Katrina: Privatized bus contractor screws the pooch, while FEMA turns down volunteers!
Two days after Hurricane Katrina made landfall, as images of devastation along the Gulf Coast and despair in New Orleans flickered across television screens, the head of one of the nation's largest bus associations repeatedly called federal disaster officials to offer help.
Peter Pantuso of the American Bus Association said he spent much of the day on Wednesday, Aug. 31, trying to find someone at the Federal Emergency Management Agency who could tell him how many buses were needed for an evacuation, where they should be sent and who was overseeing the effort.
"We never talked directly to [FEMA] or got a call back from them," Pantuso said.

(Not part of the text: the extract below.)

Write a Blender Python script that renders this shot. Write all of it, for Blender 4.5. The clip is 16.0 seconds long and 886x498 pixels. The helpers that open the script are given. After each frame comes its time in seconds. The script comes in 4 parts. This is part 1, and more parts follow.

Pantuso, whose members include some of the nation's largest motor coach companies, including Greyhound and Coach USA, eventually learned that the job of extracting tens of thousands of residents from flooded New Orleans wasn't being handled by FEMA at all.
Instead [FEMA] had farmed the work out to a trucking logistics firm, Landstar Express America, which in turn hired a limousine company, which in turn engaged a travel management company.
Wow, a Republican daisy chain!
Over the next four days, those companies and a collection of Louisiana officials cobbled together a fleet of at least 1,100 buses that belatedly descended on New Orleans to evacuate residents waiting amid the squalor and mayhem of the Superdome and the city's convention center.
The day before the storm hit Aug. 29, the city of New Orleans had ordered its residents to flee but had not made provisions for upwards of 100,000 residents too old, too poor or otherwise unable or unwilling to leave.
Though it was well-known that New Orleans, much of it below sea level, would flood in a major hurricane, Landstar, the Jacksonville company that held a federal contract that at the time was worth up to $100 million annually for disaster transportation, did not ask its subcontractor, Carey Limousine, to order buses until the early hours of Aug. 30, roughly 18 hours after the storm hit, according to Sally Snead, a Carey senior vice president who headed the bus roundup.
In a regulatory filing last week, Landstar Express said it has received government orders worth at least $125 million for Katrina-related work. It's not known how much of that total pertains to the bus evacuation.
Landstar Express is a subsidiary of Landstar System, a $2 billion company whose board chairman, Jeff Crowe, also was chairman of the U.S. Chamber of Commerce, one of the nation's premier business lobbies, from June 2003 until May 2004.
Landstar's regulatory filing also said that because of Hurricane Katrina, the maximum annual value of its government contract for disaster relief services has been increased to $400 million.